French writer Simone Weil argues that [a]ttention is the rarest and purest form of generosity. How generous is the individual who simply attends to your presence! To be noticed is remarkably generous. As clichéd as it may be, the gift of time and undivided attention is probably one of the most coveted gifts. In a world of self-professed multi-taskers, we long for someone to look us directly in the eyes and to assure us that we hold their attention. This kind of attention says you matter to me. This kind of attention is a generous oasis is a noisy, busy world.
We’ve all known truly generous people who open their homes and hearts without a thought. They’ll give the shirt off their own backs, their own beds (and take the sofa for themselves), their time, talents, and money to others. Simone de Beauvoir, a French philosopher, understands the spirit behind this kind of generosity. She writes: That’s what I consider true generosity: You give your all, and yet you always feel as if it costs you nothing. Perhaps the essence of generosity is found in this paradox: giving all, offering, as novelist James Baldwin claims, what most people guard and keep and yet feeling as if this costs you nothing. This paradox also lives in Jesus’s words to his disciples: For whoever wants to save their life will lose it, but whoever loses their life for me will find it (Matthew 16:25).

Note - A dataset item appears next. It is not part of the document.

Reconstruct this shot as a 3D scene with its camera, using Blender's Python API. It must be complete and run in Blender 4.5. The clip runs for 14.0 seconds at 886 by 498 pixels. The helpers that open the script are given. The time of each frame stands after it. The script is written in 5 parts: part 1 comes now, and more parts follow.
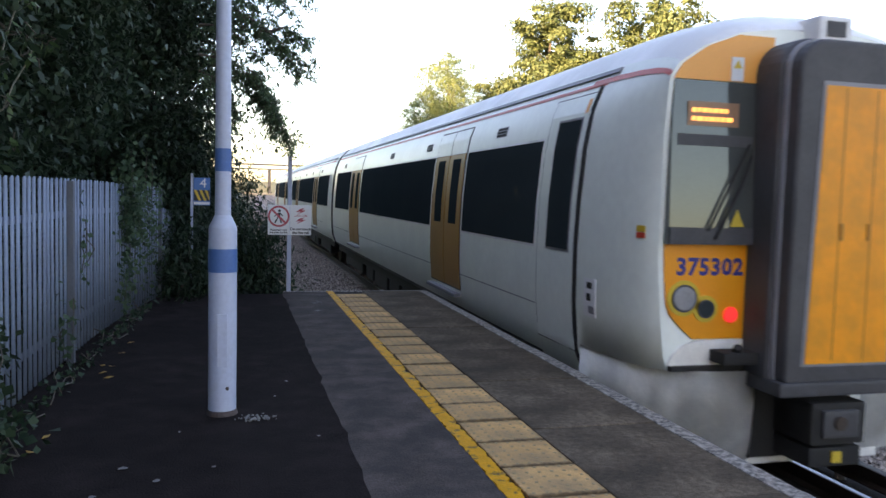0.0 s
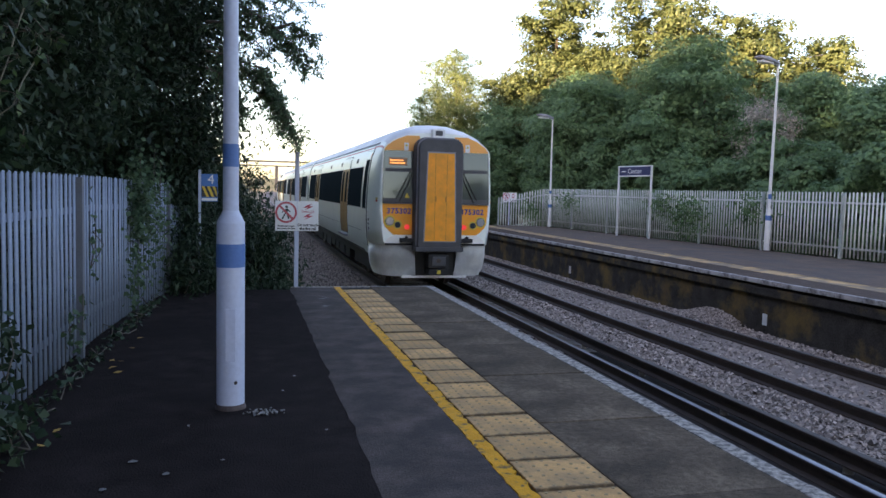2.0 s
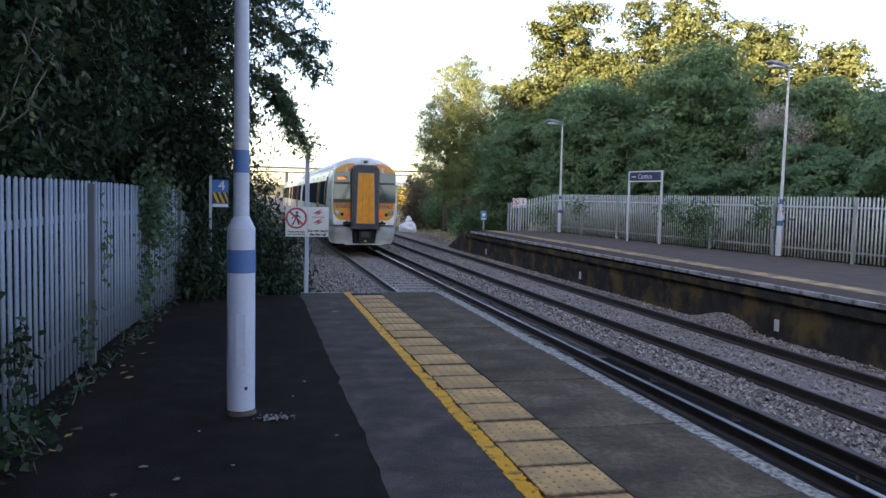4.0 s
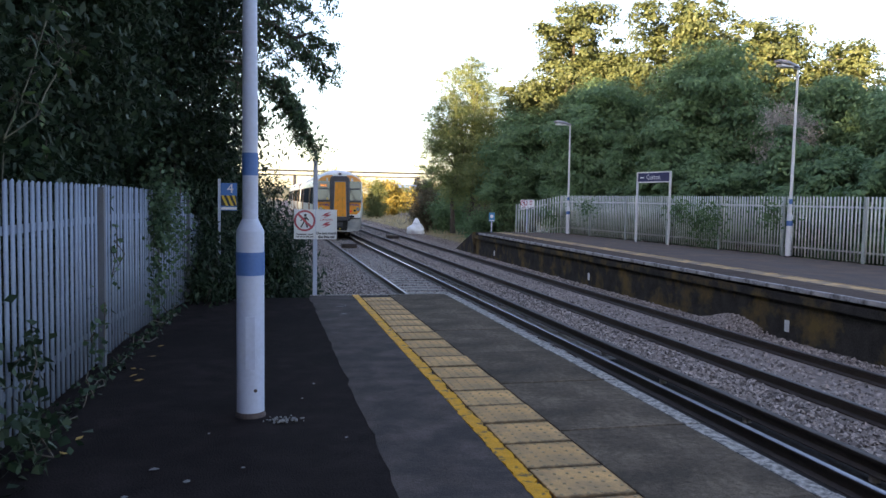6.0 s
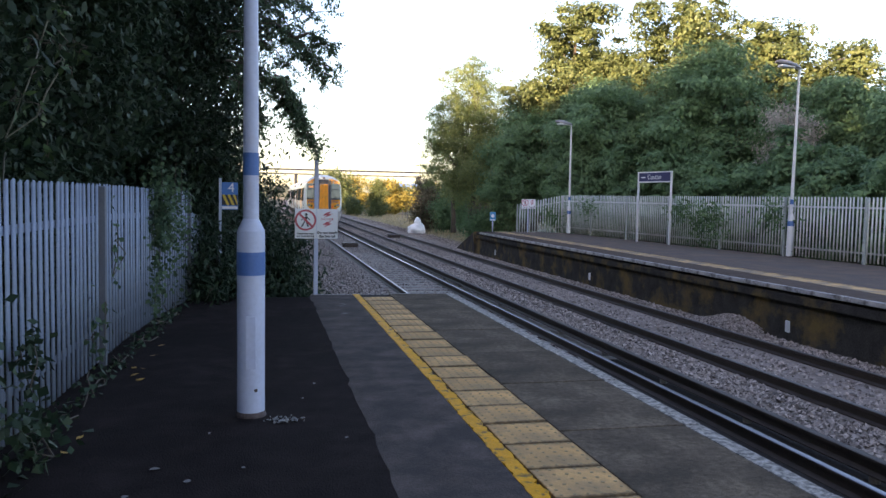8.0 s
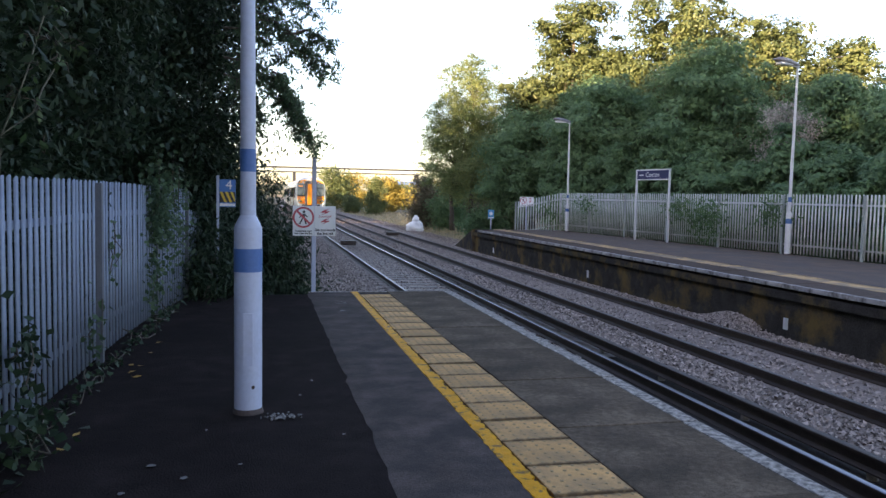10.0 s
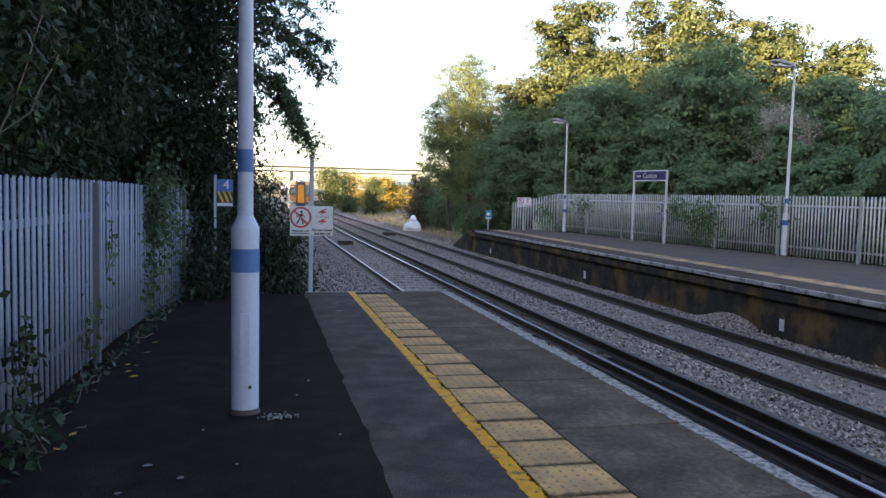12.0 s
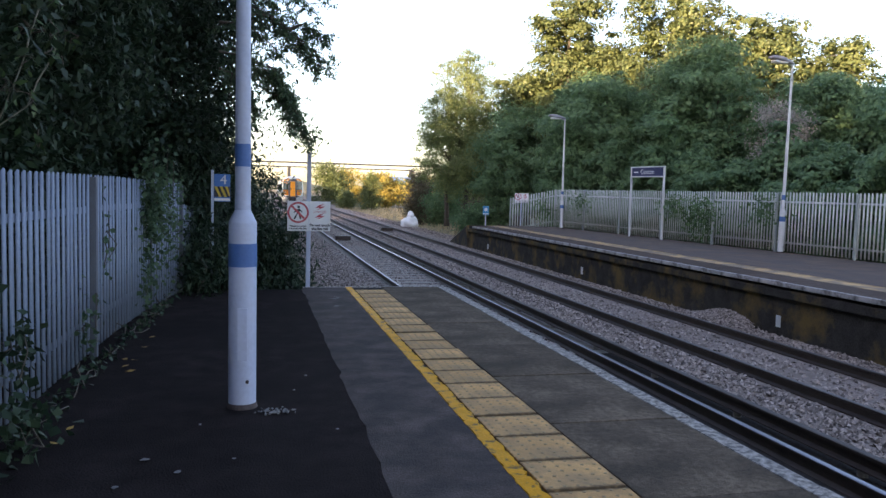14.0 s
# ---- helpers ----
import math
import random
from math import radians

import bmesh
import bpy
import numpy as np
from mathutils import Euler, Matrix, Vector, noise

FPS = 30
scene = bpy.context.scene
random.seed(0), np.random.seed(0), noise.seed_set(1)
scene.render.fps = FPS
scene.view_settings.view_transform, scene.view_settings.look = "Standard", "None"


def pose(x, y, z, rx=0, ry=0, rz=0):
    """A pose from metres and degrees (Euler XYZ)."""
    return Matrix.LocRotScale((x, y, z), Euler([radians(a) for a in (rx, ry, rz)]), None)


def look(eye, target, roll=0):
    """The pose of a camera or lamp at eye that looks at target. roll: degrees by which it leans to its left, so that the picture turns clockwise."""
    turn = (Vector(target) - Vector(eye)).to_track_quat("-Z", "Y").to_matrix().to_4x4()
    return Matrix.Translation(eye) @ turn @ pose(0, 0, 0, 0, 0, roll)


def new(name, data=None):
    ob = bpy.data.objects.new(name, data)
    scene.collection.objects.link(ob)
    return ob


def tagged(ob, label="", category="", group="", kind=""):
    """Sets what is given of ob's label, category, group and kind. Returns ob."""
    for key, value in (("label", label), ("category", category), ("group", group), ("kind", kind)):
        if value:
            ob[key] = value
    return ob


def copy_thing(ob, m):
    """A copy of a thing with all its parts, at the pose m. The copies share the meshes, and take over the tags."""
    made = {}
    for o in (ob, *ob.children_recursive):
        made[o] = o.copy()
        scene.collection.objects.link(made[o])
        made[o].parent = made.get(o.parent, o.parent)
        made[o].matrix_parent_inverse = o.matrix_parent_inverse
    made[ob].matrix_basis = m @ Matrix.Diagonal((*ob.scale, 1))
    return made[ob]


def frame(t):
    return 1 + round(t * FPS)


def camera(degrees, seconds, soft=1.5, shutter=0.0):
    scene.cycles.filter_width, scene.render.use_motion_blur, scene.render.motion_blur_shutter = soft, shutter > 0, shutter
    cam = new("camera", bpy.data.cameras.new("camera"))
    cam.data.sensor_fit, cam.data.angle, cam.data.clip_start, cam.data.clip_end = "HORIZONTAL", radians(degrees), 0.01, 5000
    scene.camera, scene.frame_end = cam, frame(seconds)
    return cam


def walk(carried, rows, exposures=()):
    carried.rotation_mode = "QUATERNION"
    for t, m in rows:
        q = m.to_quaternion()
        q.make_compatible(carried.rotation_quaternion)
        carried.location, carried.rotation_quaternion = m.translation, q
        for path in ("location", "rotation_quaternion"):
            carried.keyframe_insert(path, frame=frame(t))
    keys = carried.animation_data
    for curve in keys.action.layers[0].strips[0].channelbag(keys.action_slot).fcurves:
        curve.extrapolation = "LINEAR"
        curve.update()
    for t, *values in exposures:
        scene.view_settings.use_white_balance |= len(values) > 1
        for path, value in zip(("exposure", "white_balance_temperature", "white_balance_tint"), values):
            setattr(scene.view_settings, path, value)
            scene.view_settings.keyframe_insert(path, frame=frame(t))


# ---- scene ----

Generally speaking, many of us can be generous when it costs us little, when we find ourselves with an abundance–or at least with some to spare. But to be generous when it costs us much, to be generous when we find ourselves in survival mode, that is the miraculous scope of human generosity that Elizabeth Gilbert contends compels us to just keep saying thank you, forever and sincerely, for as long as we have voices. To the young man who gifted me with a Snickers at the grocery store, to the multitude of European natives who made my trip so wonderful, to my family and friends who give so freely, and to the many strangers who’ve generously lent a helping hand, I offer my eternal and sincere thanks. I aim to keep thanking you for as long as I have voice.